» INSTRUCTIONS FOR THE TASK: Return verbatim the inclusive range of lines running from the line that contains "what is given" to the line that contains "carried.location, carried.rotation_quaternion = m.translation, q". Omit every other line.

» LISTED ENTRIES:
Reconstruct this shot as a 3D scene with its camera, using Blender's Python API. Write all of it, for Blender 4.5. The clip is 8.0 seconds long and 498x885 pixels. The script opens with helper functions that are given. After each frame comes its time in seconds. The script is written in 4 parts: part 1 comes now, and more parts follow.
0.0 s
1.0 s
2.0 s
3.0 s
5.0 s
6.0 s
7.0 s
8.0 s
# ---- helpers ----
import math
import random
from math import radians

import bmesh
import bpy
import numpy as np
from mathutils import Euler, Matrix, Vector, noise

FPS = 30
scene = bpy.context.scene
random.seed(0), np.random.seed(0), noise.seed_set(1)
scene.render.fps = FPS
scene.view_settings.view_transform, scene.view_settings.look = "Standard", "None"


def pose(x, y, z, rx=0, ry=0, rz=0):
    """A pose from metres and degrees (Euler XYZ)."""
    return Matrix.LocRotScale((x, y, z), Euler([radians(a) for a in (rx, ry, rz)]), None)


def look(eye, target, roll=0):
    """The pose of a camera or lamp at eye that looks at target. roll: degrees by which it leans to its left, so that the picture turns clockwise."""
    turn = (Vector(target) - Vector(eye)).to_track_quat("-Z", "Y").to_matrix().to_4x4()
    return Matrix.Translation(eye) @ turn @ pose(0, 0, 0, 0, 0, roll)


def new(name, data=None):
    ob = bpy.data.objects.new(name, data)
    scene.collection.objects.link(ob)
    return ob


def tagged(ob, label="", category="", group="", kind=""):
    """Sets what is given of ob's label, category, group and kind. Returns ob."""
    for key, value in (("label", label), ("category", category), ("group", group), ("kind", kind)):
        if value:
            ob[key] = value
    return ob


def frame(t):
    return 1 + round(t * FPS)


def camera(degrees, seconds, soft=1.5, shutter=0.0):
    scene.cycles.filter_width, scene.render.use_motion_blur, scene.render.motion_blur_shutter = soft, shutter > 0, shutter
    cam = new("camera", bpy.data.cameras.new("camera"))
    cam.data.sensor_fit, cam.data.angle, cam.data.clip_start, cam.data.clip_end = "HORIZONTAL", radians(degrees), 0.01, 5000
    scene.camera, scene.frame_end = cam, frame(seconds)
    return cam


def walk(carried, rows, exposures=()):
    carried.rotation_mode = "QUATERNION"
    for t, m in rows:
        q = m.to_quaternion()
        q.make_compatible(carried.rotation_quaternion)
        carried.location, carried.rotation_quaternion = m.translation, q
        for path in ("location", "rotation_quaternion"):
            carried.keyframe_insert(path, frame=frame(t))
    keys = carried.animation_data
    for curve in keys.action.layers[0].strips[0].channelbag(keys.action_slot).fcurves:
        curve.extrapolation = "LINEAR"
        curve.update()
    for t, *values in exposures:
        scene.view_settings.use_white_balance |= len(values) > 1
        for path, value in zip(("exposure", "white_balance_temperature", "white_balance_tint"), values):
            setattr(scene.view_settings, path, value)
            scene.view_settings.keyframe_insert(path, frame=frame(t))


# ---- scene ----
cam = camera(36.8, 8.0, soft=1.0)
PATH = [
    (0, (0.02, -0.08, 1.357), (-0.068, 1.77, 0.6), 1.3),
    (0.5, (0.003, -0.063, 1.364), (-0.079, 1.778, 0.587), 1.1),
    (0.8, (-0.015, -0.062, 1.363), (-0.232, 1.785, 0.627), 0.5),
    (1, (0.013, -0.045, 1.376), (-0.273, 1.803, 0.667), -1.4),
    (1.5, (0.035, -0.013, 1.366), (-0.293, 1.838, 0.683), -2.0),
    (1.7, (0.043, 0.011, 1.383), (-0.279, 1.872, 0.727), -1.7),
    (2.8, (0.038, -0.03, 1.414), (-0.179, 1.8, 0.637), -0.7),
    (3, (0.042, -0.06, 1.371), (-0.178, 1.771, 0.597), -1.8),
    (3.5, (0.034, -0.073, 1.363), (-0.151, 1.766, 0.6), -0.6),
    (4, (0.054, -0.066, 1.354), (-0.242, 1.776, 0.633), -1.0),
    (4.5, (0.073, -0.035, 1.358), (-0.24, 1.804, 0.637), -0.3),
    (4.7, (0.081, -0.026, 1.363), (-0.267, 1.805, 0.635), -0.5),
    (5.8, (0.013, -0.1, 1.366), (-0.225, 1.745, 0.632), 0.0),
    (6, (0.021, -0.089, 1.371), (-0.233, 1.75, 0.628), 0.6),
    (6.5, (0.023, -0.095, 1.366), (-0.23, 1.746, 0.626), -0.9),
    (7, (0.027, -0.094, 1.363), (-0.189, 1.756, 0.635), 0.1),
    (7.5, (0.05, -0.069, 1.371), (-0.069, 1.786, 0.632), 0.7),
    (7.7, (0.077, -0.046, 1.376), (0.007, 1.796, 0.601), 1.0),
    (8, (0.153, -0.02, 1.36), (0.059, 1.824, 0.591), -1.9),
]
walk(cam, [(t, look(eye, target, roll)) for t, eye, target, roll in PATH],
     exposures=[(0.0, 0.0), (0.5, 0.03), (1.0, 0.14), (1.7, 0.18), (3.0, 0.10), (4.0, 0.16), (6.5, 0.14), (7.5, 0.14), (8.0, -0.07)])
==
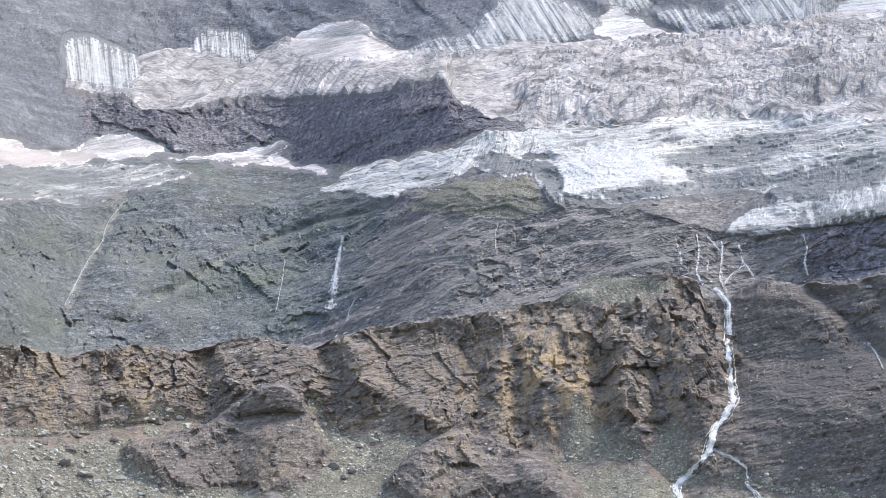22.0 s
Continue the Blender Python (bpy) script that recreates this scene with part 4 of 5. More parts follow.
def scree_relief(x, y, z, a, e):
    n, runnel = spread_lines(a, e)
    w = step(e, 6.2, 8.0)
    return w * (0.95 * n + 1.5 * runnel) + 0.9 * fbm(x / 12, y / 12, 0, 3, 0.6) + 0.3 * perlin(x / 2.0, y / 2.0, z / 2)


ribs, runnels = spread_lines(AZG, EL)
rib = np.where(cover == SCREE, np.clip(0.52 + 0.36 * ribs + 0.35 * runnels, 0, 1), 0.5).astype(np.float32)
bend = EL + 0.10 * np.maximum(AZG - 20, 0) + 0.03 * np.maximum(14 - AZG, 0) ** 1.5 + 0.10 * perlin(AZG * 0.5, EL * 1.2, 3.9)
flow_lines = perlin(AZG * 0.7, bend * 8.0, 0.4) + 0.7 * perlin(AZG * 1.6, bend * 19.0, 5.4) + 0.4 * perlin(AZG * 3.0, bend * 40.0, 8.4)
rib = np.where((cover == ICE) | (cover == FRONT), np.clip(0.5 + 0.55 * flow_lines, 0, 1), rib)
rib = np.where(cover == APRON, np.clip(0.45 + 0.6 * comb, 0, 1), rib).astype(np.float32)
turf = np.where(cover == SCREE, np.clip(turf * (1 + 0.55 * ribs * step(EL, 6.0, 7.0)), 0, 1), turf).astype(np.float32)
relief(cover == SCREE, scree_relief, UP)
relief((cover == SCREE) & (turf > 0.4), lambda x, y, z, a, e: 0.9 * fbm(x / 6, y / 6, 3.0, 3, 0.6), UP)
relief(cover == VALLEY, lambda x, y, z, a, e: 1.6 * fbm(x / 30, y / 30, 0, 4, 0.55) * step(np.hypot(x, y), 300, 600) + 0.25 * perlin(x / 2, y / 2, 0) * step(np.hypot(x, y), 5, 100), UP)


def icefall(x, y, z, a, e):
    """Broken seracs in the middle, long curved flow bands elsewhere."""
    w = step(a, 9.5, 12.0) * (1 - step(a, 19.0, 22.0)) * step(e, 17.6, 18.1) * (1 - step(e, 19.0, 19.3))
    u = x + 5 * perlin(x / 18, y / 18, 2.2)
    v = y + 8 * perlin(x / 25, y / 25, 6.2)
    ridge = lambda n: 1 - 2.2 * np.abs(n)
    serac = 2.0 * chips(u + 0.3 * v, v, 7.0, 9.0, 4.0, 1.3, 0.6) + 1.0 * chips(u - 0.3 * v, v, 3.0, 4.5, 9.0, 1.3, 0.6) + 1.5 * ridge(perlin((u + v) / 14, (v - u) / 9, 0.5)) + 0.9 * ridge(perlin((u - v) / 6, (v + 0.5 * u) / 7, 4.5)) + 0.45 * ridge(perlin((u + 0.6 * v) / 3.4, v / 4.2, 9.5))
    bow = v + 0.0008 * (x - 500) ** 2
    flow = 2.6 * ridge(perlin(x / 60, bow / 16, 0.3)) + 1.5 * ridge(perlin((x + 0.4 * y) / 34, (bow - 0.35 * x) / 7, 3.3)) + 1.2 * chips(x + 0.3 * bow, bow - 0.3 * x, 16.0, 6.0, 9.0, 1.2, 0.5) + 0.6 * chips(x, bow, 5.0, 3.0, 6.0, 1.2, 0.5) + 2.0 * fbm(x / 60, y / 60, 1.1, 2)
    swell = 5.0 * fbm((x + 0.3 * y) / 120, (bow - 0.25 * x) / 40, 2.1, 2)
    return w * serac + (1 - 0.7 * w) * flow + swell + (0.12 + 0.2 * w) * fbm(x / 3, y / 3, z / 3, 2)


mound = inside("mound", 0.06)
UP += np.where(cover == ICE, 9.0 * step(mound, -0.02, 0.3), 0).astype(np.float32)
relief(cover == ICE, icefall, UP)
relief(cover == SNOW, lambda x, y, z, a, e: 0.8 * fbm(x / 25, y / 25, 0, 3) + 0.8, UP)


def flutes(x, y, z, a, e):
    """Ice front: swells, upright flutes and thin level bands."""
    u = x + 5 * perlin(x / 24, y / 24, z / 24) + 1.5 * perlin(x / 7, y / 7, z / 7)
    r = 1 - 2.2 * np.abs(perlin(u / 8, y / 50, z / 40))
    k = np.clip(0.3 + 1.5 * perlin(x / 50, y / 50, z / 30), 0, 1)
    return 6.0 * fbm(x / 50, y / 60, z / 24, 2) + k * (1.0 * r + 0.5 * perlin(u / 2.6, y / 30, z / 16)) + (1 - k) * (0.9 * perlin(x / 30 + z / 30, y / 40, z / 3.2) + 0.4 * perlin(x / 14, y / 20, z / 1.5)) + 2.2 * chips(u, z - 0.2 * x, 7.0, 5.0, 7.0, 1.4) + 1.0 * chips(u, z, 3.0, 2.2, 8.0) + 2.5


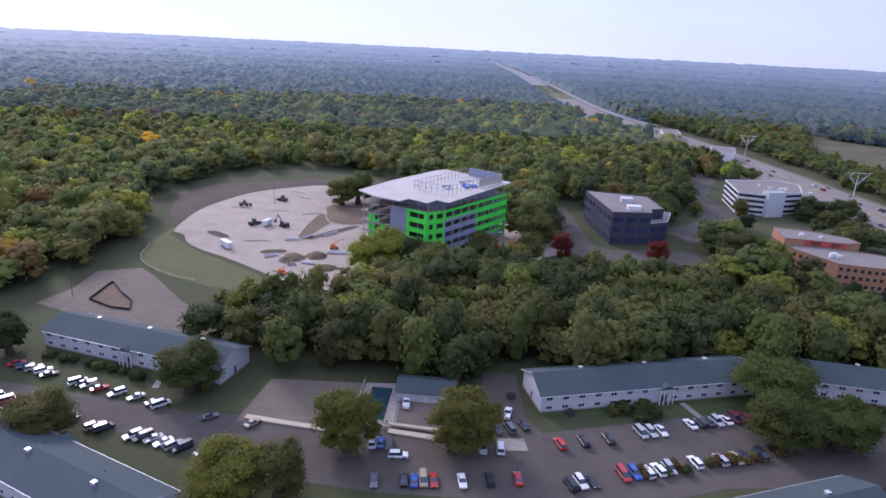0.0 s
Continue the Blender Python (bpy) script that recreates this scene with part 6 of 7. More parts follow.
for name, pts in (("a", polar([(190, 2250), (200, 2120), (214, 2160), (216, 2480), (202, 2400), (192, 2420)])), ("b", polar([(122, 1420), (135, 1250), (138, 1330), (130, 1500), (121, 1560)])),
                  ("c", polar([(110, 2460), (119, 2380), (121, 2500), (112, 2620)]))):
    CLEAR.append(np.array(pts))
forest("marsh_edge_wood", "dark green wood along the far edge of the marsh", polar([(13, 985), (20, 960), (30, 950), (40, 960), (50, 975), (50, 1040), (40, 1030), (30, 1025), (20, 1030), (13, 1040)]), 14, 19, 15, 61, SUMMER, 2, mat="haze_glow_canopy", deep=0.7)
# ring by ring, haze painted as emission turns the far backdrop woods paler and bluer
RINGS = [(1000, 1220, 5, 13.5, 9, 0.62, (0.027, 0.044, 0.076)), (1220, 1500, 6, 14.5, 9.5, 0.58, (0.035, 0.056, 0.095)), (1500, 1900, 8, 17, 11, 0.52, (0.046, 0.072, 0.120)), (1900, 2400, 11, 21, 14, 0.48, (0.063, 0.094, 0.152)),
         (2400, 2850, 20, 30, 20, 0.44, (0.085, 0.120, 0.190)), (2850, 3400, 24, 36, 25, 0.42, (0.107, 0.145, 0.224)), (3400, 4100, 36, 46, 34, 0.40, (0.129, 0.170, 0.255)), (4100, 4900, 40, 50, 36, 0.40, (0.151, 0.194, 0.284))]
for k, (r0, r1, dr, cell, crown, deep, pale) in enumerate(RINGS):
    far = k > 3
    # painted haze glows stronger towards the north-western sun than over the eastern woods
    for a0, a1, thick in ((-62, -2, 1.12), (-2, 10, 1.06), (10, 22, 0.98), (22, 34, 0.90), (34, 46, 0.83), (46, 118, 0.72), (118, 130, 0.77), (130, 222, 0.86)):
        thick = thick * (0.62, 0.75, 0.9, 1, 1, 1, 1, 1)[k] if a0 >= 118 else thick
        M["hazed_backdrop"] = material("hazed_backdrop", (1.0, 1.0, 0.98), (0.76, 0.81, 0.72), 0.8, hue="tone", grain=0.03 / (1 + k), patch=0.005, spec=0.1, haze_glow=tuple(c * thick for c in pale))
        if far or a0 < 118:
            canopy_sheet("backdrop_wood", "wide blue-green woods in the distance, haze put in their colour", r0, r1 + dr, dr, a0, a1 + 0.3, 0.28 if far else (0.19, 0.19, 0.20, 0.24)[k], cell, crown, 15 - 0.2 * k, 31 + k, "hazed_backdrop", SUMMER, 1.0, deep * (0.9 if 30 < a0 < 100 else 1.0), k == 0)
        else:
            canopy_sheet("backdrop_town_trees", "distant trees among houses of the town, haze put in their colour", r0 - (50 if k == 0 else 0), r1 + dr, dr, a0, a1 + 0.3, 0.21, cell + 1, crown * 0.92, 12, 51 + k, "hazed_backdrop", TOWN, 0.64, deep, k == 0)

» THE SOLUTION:
    """Sets what is given of ob's label, category, group and kind. Returns ob."""
    for key, value in (("label", label), ("category", category), ("group", group), ("kind", kind)):
        if value:
            ob[key] = value
    return ob


def frame(t):
    return 1 + round(t * FPS)


def camera(degrees, seconds, soft=1.5, shutter=0.0):
    scene.cycles.filter_width, scene.render.use_motion_blur, scene.render.motion_blur_shutter = soft, shutter > 0, shutter
    cam = new("camera", bpy.data.cameras.new("camera"))
    cam.data.sensor_fit, cam.data.angle, cam.data.clip_start, cam.data.clip_end = "HORIZONTAL", radians(degrees), 0.01, 5000
    scene.camera, scene.frame_end = cam, frame(seconds)
    return cam


def walk(carried, rows, exposures=()):
    carried.rotation_mode = "QUATERNION"
    for t, m in rows:
        q = m.to_quaternion()
        q.make_compatible(carried.rotation_quaternion)
        carried.location, carried.rotation_quaternion = m.translation, q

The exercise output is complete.